A third returning youngster could be the x factor. John Bowker is a minor league monster, and a major league no show. He got off to one of the hottest starts a Giants rookie had gotten off to in years in 2008, and then cooled right off, and has stayed that cool ever since. Last year John received the award for Minor League Player of the Year, but sadly it makes no translation. We can hope that the promotion of his triple A hitting instructor to the big leagues will play a factor, but it seems more and more apparent that it may be caused by the combo of inferior minor league pitching, and lively PCL ballparks. There is also a small chance, too, that it's mental. I saw John play when he was at Rio Americano High School, and I saw him hit a monster home run and a couple of doubles. I was impressed at his awareness. John has very short arms for whatever reason, and he utilizes this to really punish inside pitching. In high school the coaches had their pitchers throw him outside, and breaking balls in and at his feet. He showed great patience and eventually the pitching would get frustrated and try to blow a fastball by him. I've never seen John play in the minors, but I'd imagine he must have a similar approach to be putting up the numbers he does. Then John puts on a Giants uniform and he's flailing at pitches outside that his arms could never reach, and swinging at 0-2 throwaway breaking balls at his back foot. Hopefully Bowker will spend this offseason maturing, and will try to relax and have more fun this year. A breakout year from John Bowker would definitely go a long way in putting us over the top.

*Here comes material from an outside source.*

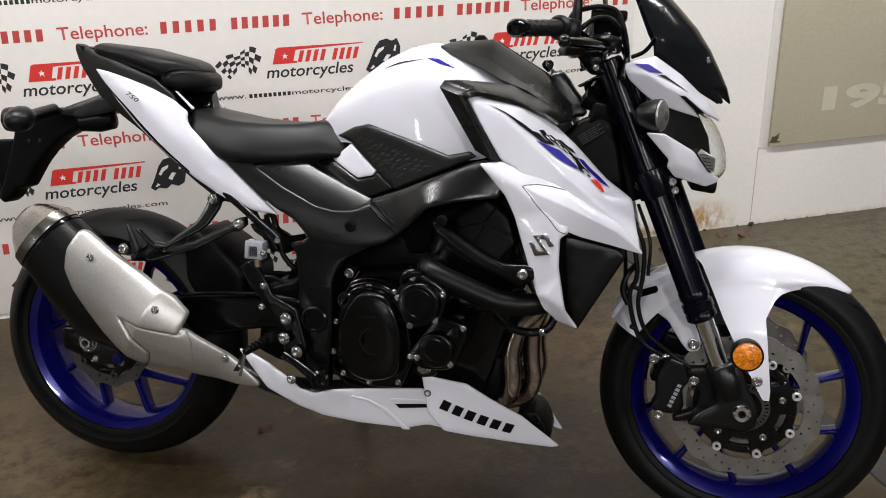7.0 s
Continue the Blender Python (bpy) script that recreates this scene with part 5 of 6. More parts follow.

Some other things must occur as well. Juan Uribe needs to duplicate his production of a year ago. I expect that to occur. Juan felt like a leader on this team, and with a very similar returning cast I don't see why that would change. Uribe plays the game hard, and takes pride in his performance, which is why I think he will repeat his numbers of a year ago. Second, the bullpen needs to have another good year. The bullpen's performance in 2009 was the number one ingredient in last year's turnaround. If the bullpen has a year where they falter, or get imploded with injury, this could be a very long year. Third, Andres Torres needs to avoid injury. I worry about this one because last year, my first introduction to Torres, showed me that he seemed to be a little injury prone. Eugenio Velez, Nate Schierholtz, Aaron Rowand, and Mark De Rosa are all streaky hitters, which means Torres and John Bowker will have a lot of oppurtunity to crack the lineup, especially if Velez or Schierholtz are struggling. Torres showed flashes of brilliance last year, and could be another lead off option, that being said he won't be able to produce much if he's on the pine with two busted hammies. Next the Giants need to add one more stick, even if at this point it's not a huge bomber. I already cast my vote for Jermaine Dye, and would rather stab my eye with a fork than see us sign Adrian Beltre. Thankfully, the signing of De Rosa made that a distant possibility. It makes sense to sign an outfield bat, and we could do worse than Dye, a local product who is rumored to want to come back home to finish out his playing days. The final and most important key to a good year? Keep Fred Lewis out of the mix entirely. Would it really be that big of a loss to just release him? I'm sorry Fred-O, you may be a heluva guy, but if the world's nicest guy ain't sellin' cars, well the dealership axes his ass. No compensation is given to the dealership, and sometimes they even have to give severance pay, but that's better to them than having a unproductive employee sitting around. Hmm...makes perfect sense to me.